◆ GIVEN REQUEST:
Extract all lines containing "with".

§

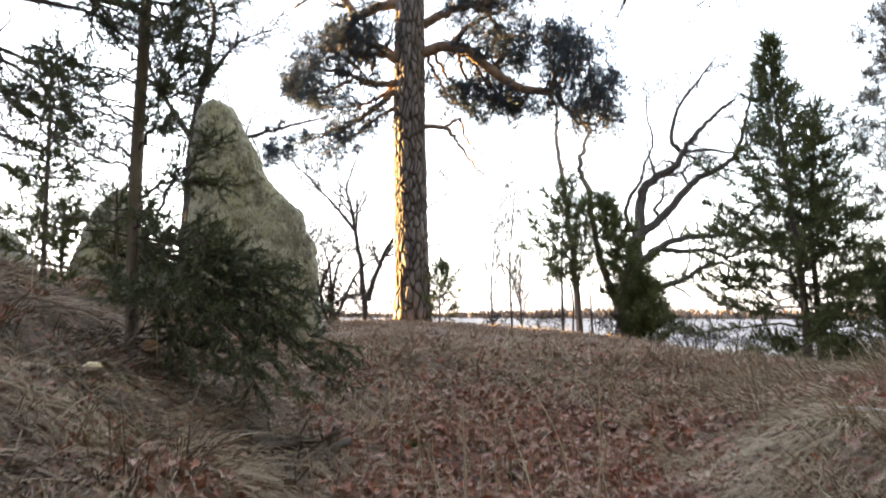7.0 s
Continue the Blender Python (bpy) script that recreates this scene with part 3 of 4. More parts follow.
def near_juniper():
    """Thin-stemmed juniper beside the hollow: bare stem, tufted top, a low skirt of sprays towards the hollow."""
    base = np.array([-1.81, 8.6, gz(-1.81, 8.6)])
    tree = thing("juniper_tree", base, "spindly juniper with a bare stem and low green sprays", "tree")
    stem = curve_points([base - np.array([0, 0, 0.1]), (-1.82, 8.6, 1.9), (-1.8, 8.62, 2.9), (-1.84, 8.65, 3.7), (-1.82, 8.7, 4.5)], 50)
    part("trunk", [tube(stem, np.interp(np.linspace(0, 1, 50), [0, 0.06, 0.5, 1], [0.055, 0.038, 0.03, 0.009]), 12)], M_JUNIPER_STEM, tree, "grey bare stem", True)

    def spray(points, r, twig, gap, n_twig, start=0.25):
        pts = curve_points(points, 18)
        pts[1:] += rng.normal(size=(17, 3)) * 0.012
        out = [(pts, np.linspace(r, 0.003, 18), 1)]
        P, D = [], []
        n_twig = int(n_twig * 1.05)
        for t in start + (1 - start) * np.linspace(0, 1, n_twig) ** 0.75:
            i = min(int(t * 17), 16)
            w = unit(unit(pts[i + 1] - pts[i]) + rng.normal(size=3) * np.array([0.5, 0.5, 0.28]))
            L = twig * rng.uniform(0.5, 1.2) * (1.2 - 0.5 * t)
            tw = np.array([pts[i] + w * L * s + np.array([0, 0, 0.12 * L * s * s]) for s in np.linspace(0, 1, 6)])
            out.append((tw, np.linspace(0.0035, 0.0012, 6), 2))
            for s in np.linspace(0.2, 1, max(3, int(L / gap))):
                c = tw[0] + (tw[-1] - tw[0]) * s
                w2 = unit(w + rng.normal(size=3) * 0.5)
                l2 = rng.uniform(0.03, 0.07)
                g = np.linspace(0, 1, 6)[:, None]
                P.append(c + w2 * l2 * g)
                D.append(np.repeat(w2[None], 6, 0))
        ob = part("branch", tubes(out, (6, 5, 4)), M_JUNIPER_BARK, tree, smooth=True)
        part("needles", [slivers(np.concatenate(P), np.concatenate(D), 4, 0.021, 0.0055, 0.6)], M_JUNIPER_NEAR, ob, kind="stuff")

    # low sprays towards the hollow
    for k in range(10):
        f = (k / 9) ** 1.4
        z0 = base[2] + 0.12 + 0.95 * f * rng.uniform(0.8, 1.1)
        a = radians(rng.uniform(-75, 35))
        L = rng.uniform(0.8, 1.15) * (1 - 0.58 * f)
        d = np.array([math.cos(a), math.sin(a), 0])
        s = np.array([base[0], base[1], z0])
        up = rng.uniform(0.0, 0.3) + 0.12 * f
        floor_z = max(gz(*(s + d * L)[:2]), 0.4) + 0.2
        e = s + d * L + np.array([0, 0, up * L - 0.12])
        e[2] = max(e[2], floor_z)
        spray([s, s + d * L * 0.5 + np.array([0, 0, up * L * 0.6]), e], 0.011, 0.19, 0.016, 16)
    for e in ((-0.72, 8.35, 0.88), (-0.85, 8.3, 1.2), (-1.05, 8.35, 1.4), (-1.2, 8.4, 0.85), (-1.3, 8.3, 2.1)):
        spray([stem[8], (np.array(stem[8]) + np.array(e)) / 2 + np.array([0, 0, 0.08]), e], 0.012, 0.2, 0.017, 20)
    for e in ((-0.66, 8.5, 1.02), (-0.95, 8.6, 1.05), (-1.0, 8.5, 1.45), (-0.8, 8.7, 1.25), (-1.1, 8.3, 1.0), (-1.45, 8.2, 0.95), (-1.0, 7.95, 0.88), (-1.3, 7.9, 0.98), (-0.85, 8.1, 0.84), (-1.15, 8.0, 1.08), (-0.7, 8.25, 0.95)):
        spray([stem[9], (np.array(stem[9]) + np.array(e)) / 2 + np.array([0, 0, 0.05]), e], 0.01, 0.2, 0.017, 20)
    # few behind, towards the mound
    for k in range(3):
        a = radians(rng.uniform(110, 250))
        L = rng.uniform(0.35, 0.7)
        s = stem[10 + k * 3]
        d = np.array([math.cos(a), math.sin(a), rng.uniform(0.0, 0.4)])
        spray([s, s + d * L * 0.5, s + d * L], 0.008, 0.13, 0.018, 10)
    # tufted top: long bare branches with the green at their ends
    for k in range(25):
        f = (k + rng.uniform(0, 1)) / 25
        i = int(19 + f * 29)
        a = 2.4 * k + rng.normal(0, 0.4)
        L = rng.choice([0.3, 0.5, 0.75]) * rng.uniform(0.8, 1.2) * (1.1 - 0.6 * f)
        d = np.array([math.cos(a), math.sin(a), rng.uniform(0.0, 0.45)])
        tip = stem[i] + d * L + np.array([0, 0, 0.08])
        spray([stem[i], stem[i] + d * L * 0.5 + np.array([0, 0, -0.04]), tip], 0.008, 0.17, 0.017, 15)
    for e in ((-2.33, 8.6, 2.65), (-2.14, 8.5, 2.5), (-2.02, 8.6, 2.8), (-1.59, 8.6, 2.78), (-1.53, 8.5, 2.66), (-1.43, 8.6, 2.53), (-1.62, 8.5, 2.42), (-2.25, 8.7, 2.3), (-2.5, 8.6, 2.45), (-2.1, 8.4, 2.95), (-1.55, 8.7, 3.0)):
        i = int(np.argmin(abs(stem[:, 2] - (e[2] - 0.22))))
        spray([stem[i], (stem[i] + np.array(e)) / 2 + np.array([0, 0, -0.03]), e], 0.008, 0.15, 0.015, 18, 0.5)
    # thin dead side branches on the stem
    for k in range(9):
        i = 9 + 2 * k
        a = rng.uniform(0, 2 * math.pi)
        out = []
        grow(stem[i], (math.cos(a), math.sin(a), 0.25), rng.uniform(0.3, 0.6), 0.006, 0, out, dict(steps=(8, 5), wobble=(0.2, 0.3), lift=(0.02, 0), count=(0, 3), ratio=0.5, angle=(30, 60), least=0.002))
        part("dead_branch", tubes(out, (5, 4)), M_TWIG, tree)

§

◆ RESPONSE:
Continue the Blender Python (bpy) script that recreates this scene with part 3 of 4. More parts follow.
    tree = thing("juniper_tree", base, "spindly juniper with a bare stem and low green sprays", "tree")
    # tufted top: long bare branches with the green at their ends